Francis established disparagement of “rules” as a theme of his pontificate early on during the infamous interview published in La Civiltà Cattolica and America magazines, wherein he declared: “The church sometimes has locked itself up in small things, in small-minded rules.” What exactly he meant by “small-minded rules” Francis did not say, but then this sort of pregnant ambiguity is likewise thematic to the Bergoglian program.
Again and again — almost without ceasing — Francis has belittled the idea of “rules” in the Church. Only last month he mocked them yet again: “Do I take risks, or do I follow Jesus according to the rules of my insurance company [meaning the Church]?” But the apex of the Bergoglian campaign against rules in the Church is, of course, Amoris Laetitia (AL). An antipathy toward “rules” runs throughout the document, including the declaration (¶ 301) that even someone who knows the “rule” is not necessarily bound to follow it:
“More is involved here than mere ignorance of the rule. A subject may know full well the rule, yet have great difficulty in understanding ‘its inherent values,’ or be in a concrete situation which does not allow him or her to act differently and decide otherwise without further sin.”
AL at least has the merit of having clarified exactly what Francis means by “rule” in one instance: he means the Sixth Commandment. Indeed, the basic intent of the document, now being realized in diocese after diocese, is to “excuse” compliance in “certain cases” with the “rules” “thou shalt not commit adultery” and “whoever puts away his wife and marries another commits adultery.” As AL, ¶ 302 states: “while upholding a general rule, it is necessary to recognize that responsibility with respect to certain actions or decisions is not the same in all cases.” And then the poisonous conclusion, one paragraph later, that not everyone is obliged to follow the “general rule,” which is reduced to a mere “ideal”:
“Yet conscience can do more than recognize that a given situation does not correspond objectively to the overall demands of the Gospel. It can also recognize with sincerity and honesty what for now is the most generous response which can be given to God, and come to see with a certain moral security that it is what God himself is asking [!] amid the concrete complexity of one’s limits, while yet not fully the objective ideal.”

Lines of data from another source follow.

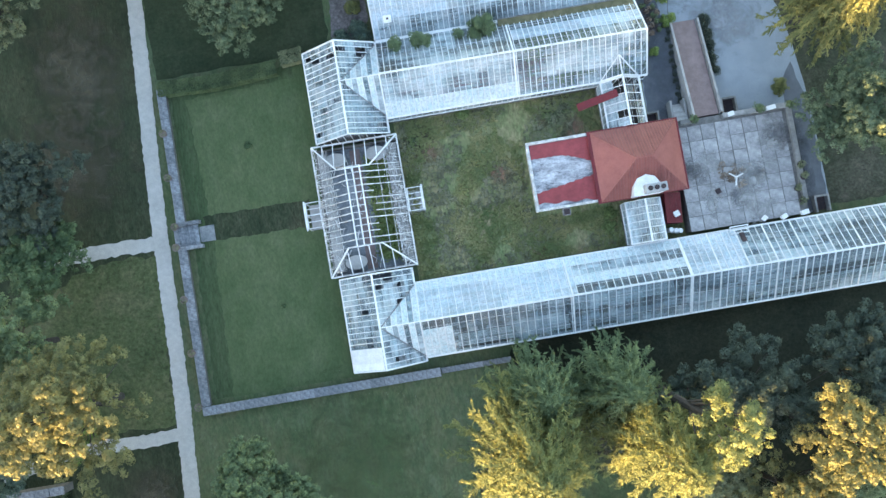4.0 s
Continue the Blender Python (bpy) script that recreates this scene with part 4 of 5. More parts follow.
def link_roof(name, label, y0, yr, y1, zE, zR, x0=2.45, x1=-1.55):
    """The roof that runs on from a long house into the corner house, between two valleys."""
    t = group_of(name, label, "glass roof", (0, 0, 0), "link roofs")
    for ye in (y0, y1):
        n = 7
        for i in range(n):
            xa, xb = x0 + (x1 - x0) * i / n, x0 + (x1 - x0) * (i + 1) / n
            fa, fb = 1 - i / n, 1 - (i + 1) / n
            g = bmesh.new()
            pts = [(xa, yr, zR + 0.02), (xb, yr, zR + 0.02), (xb, yr + (ye - yr) * fb, zR + 0.02 + (zE - zR) * fb), (xa, yr + (ye - yr) * fa, zR + 0.02 + (zE - zR) * fa)]
            up = [g.verts.new(p) for p in pts]
            dn = [g.verts.new((p[0], p[1], p[2] - 0.01)) for p in pts]
            g.faces.new(up)
            g.faces.new(dn[::-1])
            for j in range(4):
                g.faces.new((up[j], dn[j], dn[(j + 1) % 4], up[(j + 1) % 4]))
            bmesh.ops.remove_doubles(g, verts=g.verts, dist=1e-4)
            part("pane", g, (GLASS_MIXED, GLASS_PAINTED, GLASS_CLEAR, GLASS_PAINTED, GLASS_MIXED, GLASS_PAINTED, GLASS_CLEAR)[(i + (ye > yr)) % 7], t)
            part("glazing_bar", beam(bmesh.new(), pts[0], pts[3], 0.06, 0.07), WHITE, t)
        part("valley", beam(bmesh.new(), (x0, ye, zE + 0.05), (x1, yr, zR + 0.05), 0.09, 0.08), STEEL, t)
    part("ridge", beam(bmesh.new(), (x0, yr, zR + 0.08), (x1, yr, zR + 0.08), 0.1, 0.1), WHITE, t)


for k, (x, y, q) in enumerate(((5.2, 70.3, 0.6), (8.3, 70.5, 0.8), (9.2, 70.2, 0.6), (13.8, 70.6, 0.9), (15.0, 70.3, 0.8), (12.6, 70.1, 0.6))):
    shrub("dark fern-like plant under the whitewashed glass", x, y, 1.4, q, LEAF_DUSK, 370 + k, 0.13, 0.35, z=0.8)

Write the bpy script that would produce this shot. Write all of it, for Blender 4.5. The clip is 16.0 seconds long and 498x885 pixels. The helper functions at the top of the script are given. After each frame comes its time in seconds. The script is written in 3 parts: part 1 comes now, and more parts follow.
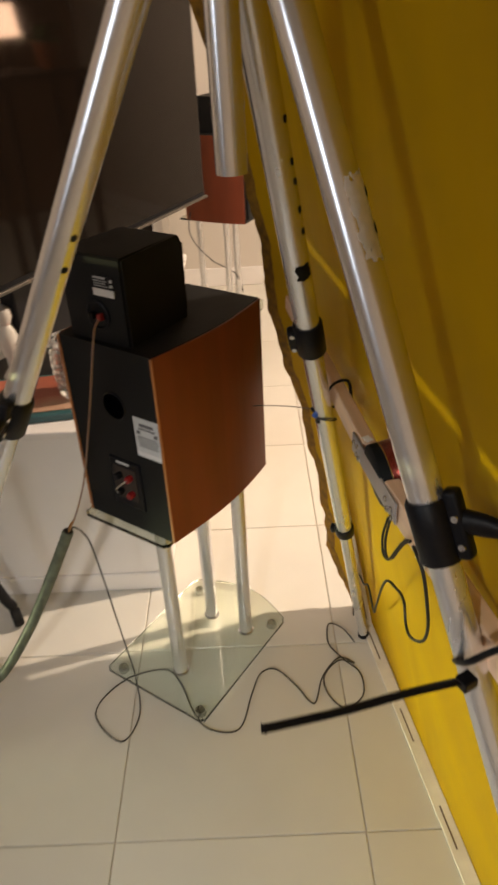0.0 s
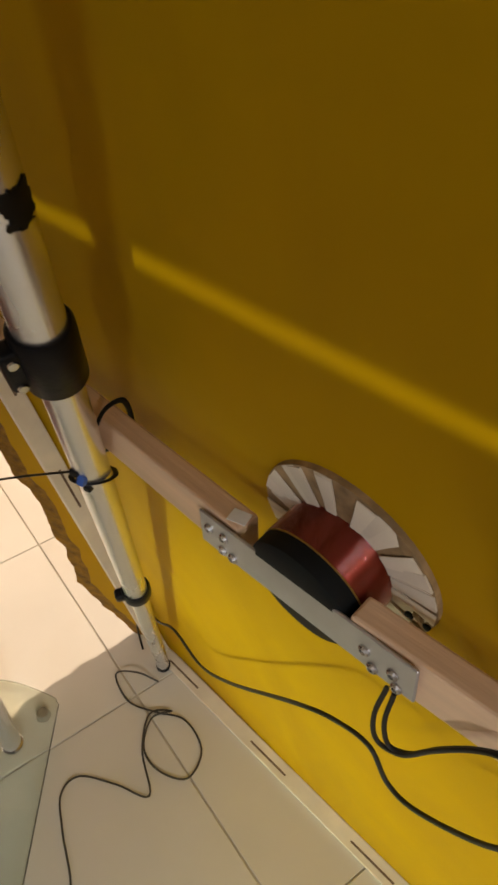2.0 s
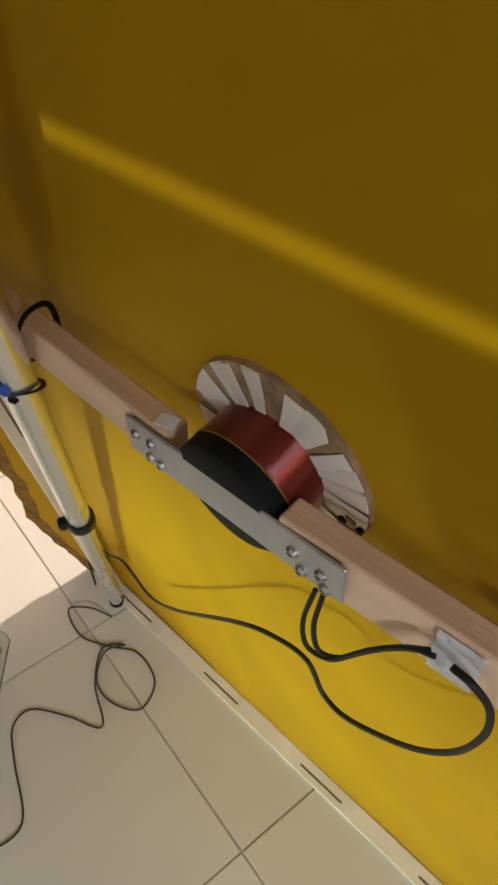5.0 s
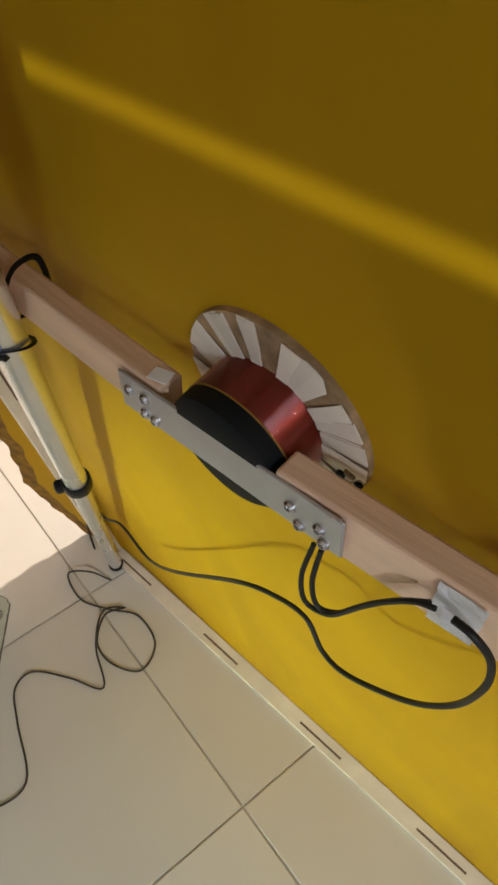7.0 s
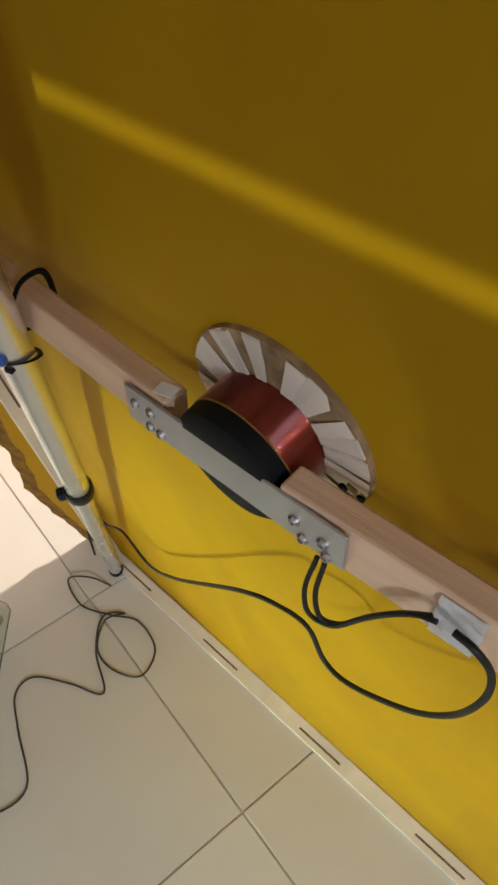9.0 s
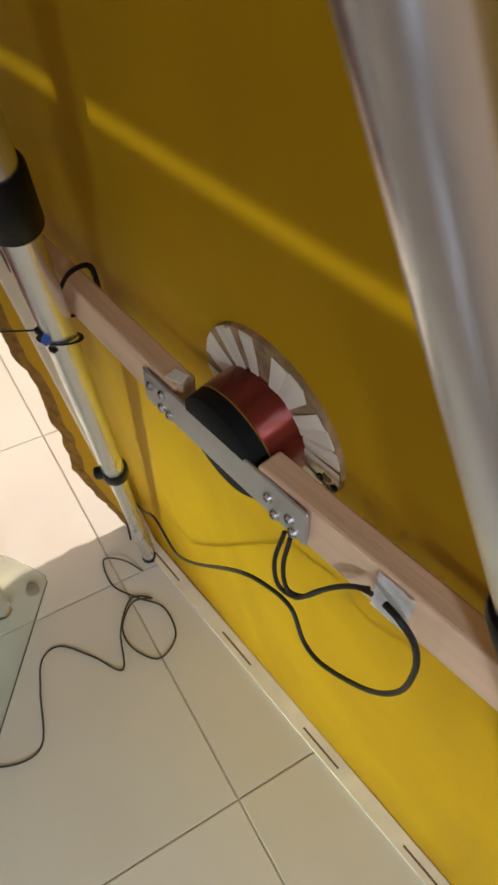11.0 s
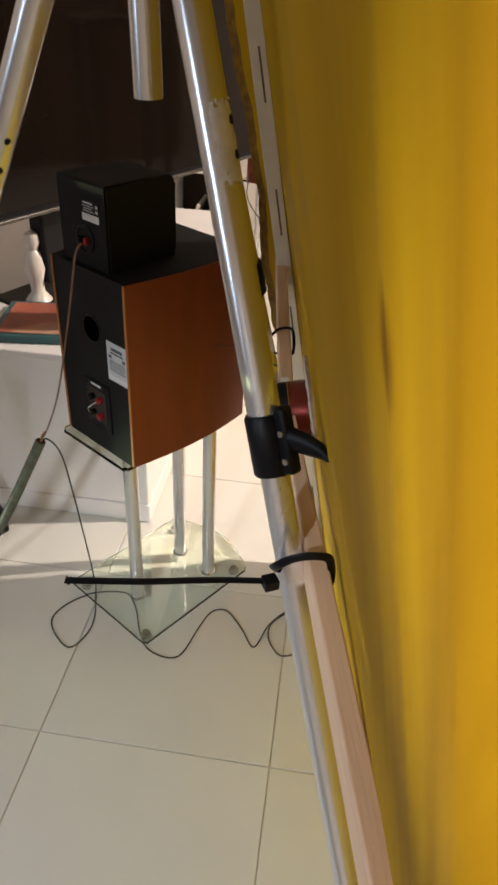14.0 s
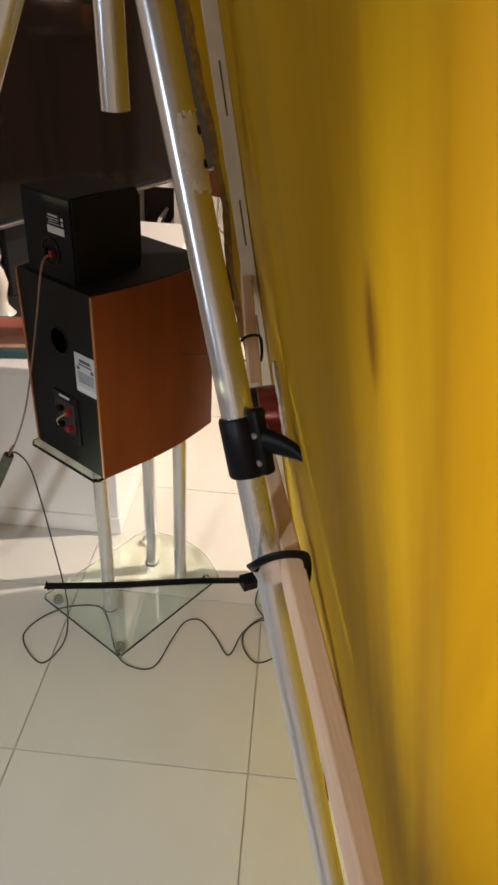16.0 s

To return to the Super Bowl: Francis praises football and participating in sporting activities in general because “we are able to go beyond our own self interest and in a healthy way, we learn to sacrifice, to grow in fidelity and respect the rules.” But when it comes to the rules laid down by God for the sanctity of marriage — negative precepts of the natural law forbidding adultery, always and everywhere — Francis discerns mysterious exceptions based on “the complexity of one’s limits.”
The message Francis should have sent to the Super Bowl — and to the Church and the whole world — could have been the very one he did send if only he had changed a single word: “By participating in marriage we are able to go beyond our own self interest and in a healthy way, we learn to sacrifice, to grow in fidelity and respect the rules.”
So, the Vicar of Christ praises footballers for respecting the rules of football, while he purports to excuse objective public adulterers from the divine rules laid down by God concerning the sanctity and indissolubility of Holy Matrimony. Such is the astonishing situation we are facing with this pontificate. And such is the unparalleled ecclesial crisis of which this pontificate is but the latest and most acute stage.